Short task
Repeat, exactly as written, every line from the one holding "return Matrix.Translation(eye) @" through the one holding "return 1 + round(t * FPS)". Leave out all other lines.

____________________

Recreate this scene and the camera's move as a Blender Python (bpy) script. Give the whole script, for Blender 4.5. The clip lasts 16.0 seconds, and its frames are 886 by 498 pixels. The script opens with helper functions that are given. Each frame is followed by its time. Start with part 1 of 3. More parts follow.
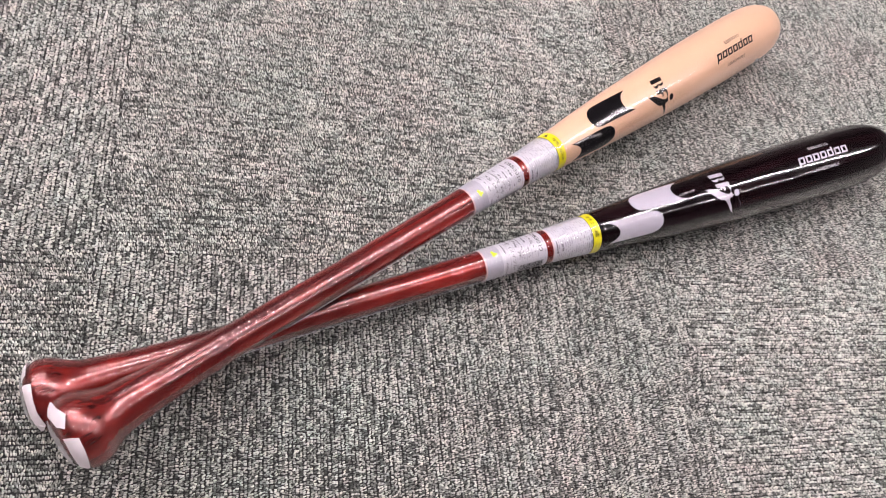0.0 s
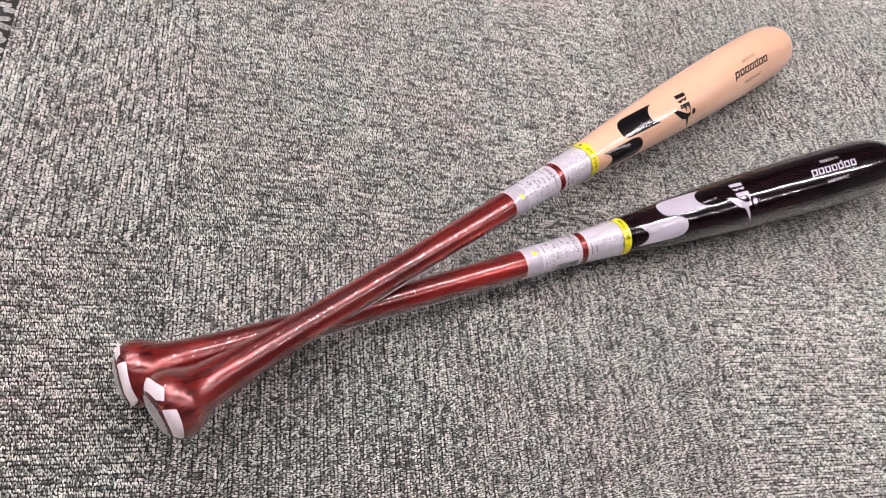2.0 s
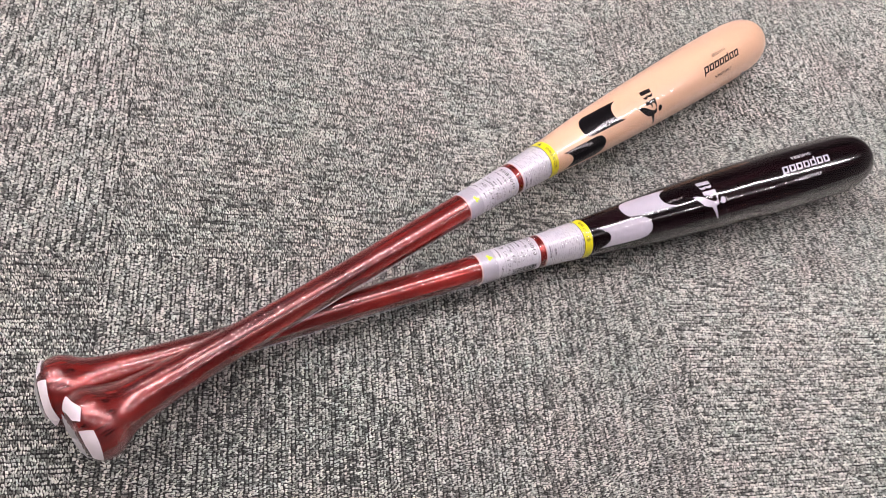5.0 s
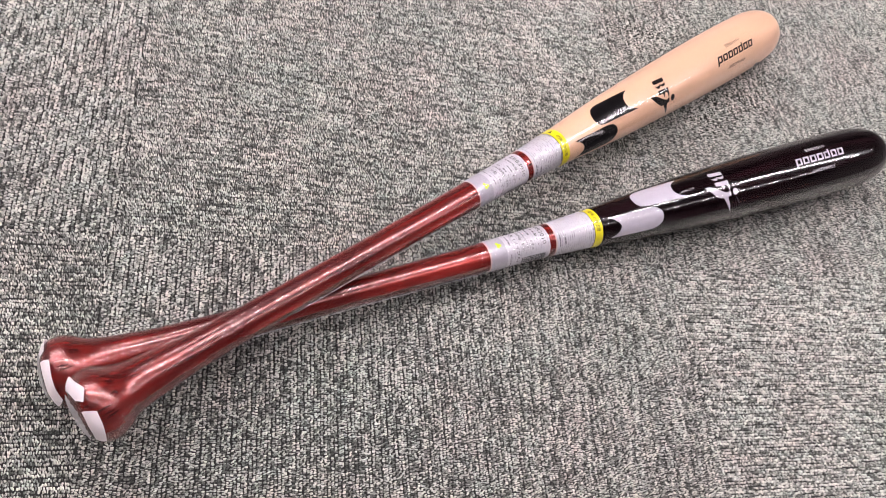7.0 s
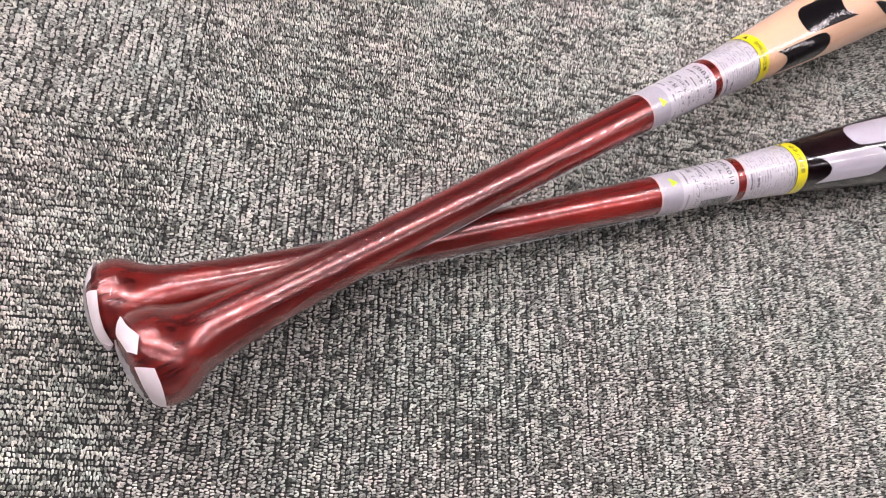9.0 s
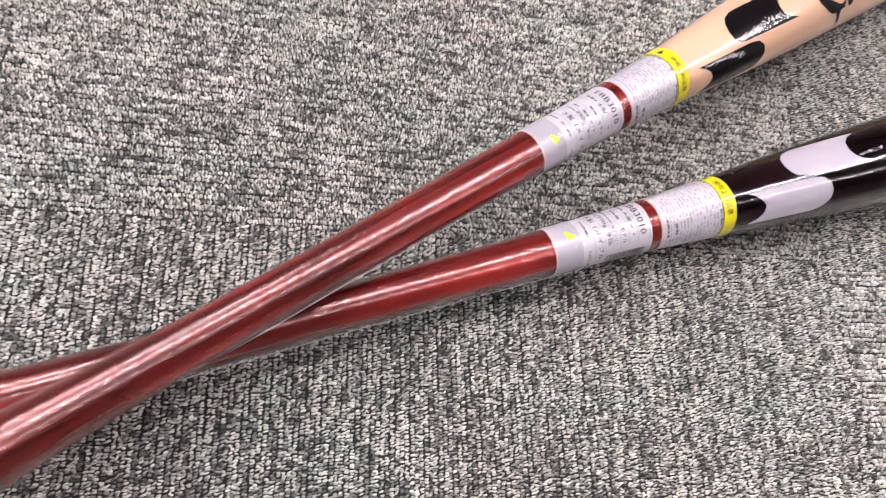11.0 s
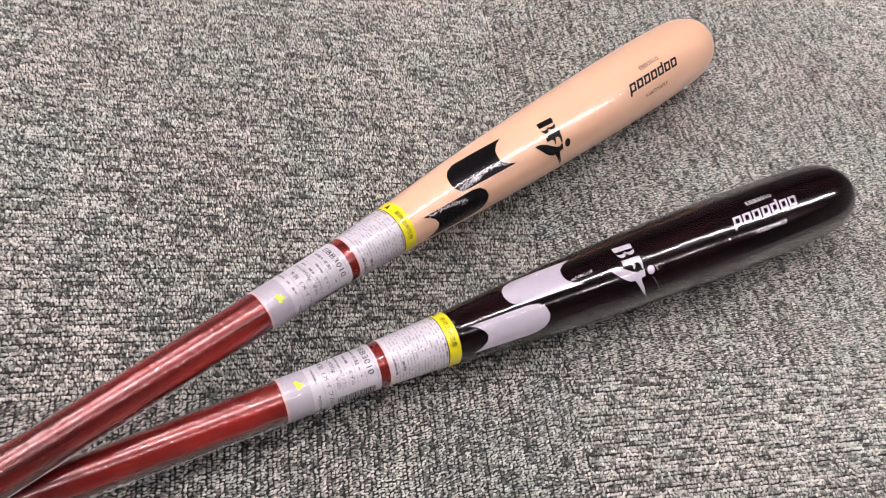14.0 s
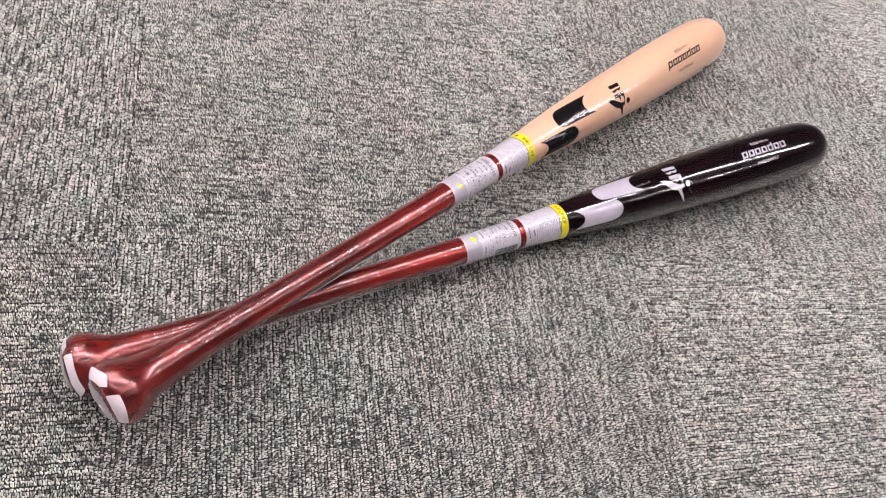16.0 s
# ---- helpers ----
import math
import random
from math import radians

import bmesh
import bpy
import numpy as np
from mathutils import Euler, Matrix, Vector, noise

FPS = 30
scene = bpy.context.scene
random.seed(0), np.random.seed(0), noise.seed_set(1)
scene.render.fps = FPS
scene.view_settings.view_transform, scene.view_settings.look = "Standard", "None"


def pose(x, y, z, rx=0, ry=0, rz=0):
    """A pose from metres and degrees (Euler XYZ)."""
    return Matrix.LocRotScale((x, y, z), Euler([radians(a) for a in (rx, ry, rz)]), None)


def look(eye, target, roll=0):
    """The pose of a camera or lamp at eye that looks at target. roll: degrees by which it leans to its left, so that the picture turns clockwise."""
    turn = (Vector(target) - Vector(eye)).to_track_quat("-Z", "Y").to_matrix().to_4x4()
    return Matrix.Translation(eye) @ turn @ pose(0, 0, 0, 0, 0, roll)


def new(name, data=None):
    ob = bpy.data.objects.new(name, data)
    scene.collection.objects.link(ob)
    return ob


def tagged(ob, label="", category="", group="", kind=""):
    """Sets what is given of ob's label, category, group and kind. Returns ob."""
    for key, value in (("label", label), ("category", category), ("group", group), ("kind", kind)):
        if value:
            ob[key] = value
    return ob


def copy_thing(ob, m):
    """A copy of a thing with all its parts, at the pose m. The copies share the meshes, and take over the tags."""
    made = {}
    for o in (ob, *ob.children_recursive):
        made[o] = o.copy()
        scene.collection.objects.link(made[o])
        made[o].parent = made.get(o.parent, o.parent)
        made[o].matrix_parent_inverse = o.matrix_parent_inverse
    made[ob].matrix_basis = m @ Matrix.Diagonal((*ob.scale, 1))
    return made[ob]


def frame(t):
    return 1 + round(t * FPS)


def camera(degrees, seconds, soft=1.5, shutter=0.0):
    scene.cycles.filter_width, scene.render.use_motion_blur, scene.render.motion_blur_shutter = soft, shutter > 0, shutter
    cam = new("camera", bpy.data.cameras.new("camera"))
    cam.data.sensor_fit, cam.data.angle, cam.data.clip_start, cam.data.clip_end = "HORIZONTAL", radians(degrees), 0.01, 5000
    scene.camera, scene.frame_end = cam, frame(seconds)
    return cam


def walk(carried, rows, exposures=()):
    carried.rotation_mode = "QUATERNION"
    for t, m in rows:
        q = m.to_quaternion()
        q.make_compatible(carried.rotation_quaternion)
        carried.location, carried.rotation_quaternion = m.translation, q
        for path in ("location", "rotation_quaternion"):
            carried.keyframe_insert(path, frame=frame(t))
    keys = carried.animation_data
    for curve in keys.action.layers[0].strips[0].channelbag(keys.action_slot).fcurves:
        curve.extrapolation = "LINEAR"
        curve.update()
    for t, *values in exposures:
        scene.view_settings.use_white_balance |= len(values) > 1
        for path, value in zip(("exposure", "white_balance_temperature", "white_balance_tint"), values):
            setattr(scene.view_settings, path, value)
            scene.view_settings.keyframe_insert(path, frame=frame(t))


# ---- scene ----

____________________

Response
    return Matrix.Translation(eye) @ turn @ pose(0, 0, 0, 0, 0, roll)


def new(name, data=None):
    ob = bpy.data.objects.new(name, data)
    scene.collection.objects.link(ob)
    return ob


def tagged(ob, label="", category="", group="", kind=""):
    """Sets what is given of ob's label, category, group and kind. Returns ob."""
    for key, value in (("label", label), ("category", category), ("group", group), ("kind", kind)):
        if value:
            ob[key] = value
    return ob


def copy_thing(ob, m):
    """A copy of a thing with all its parts, at the pose m. The copies share the meshes, and take over the tags."""
    made = {}
    for o in (ob, *ob.children_recursive):
        made[o] = o.copy()
        scene.collection.objects.link(made[o])
        made[o].parent = made.get(o.parent, o.parent)
        made[o].matrix_parent_inverse = o.matrix_parent_inverse
    made[ob].matrix_basis = m @ Matrix.Diagonal((*ob.scale, 1))
    return made[ob]


def frame(t):
    return 1 + round(t * FPS)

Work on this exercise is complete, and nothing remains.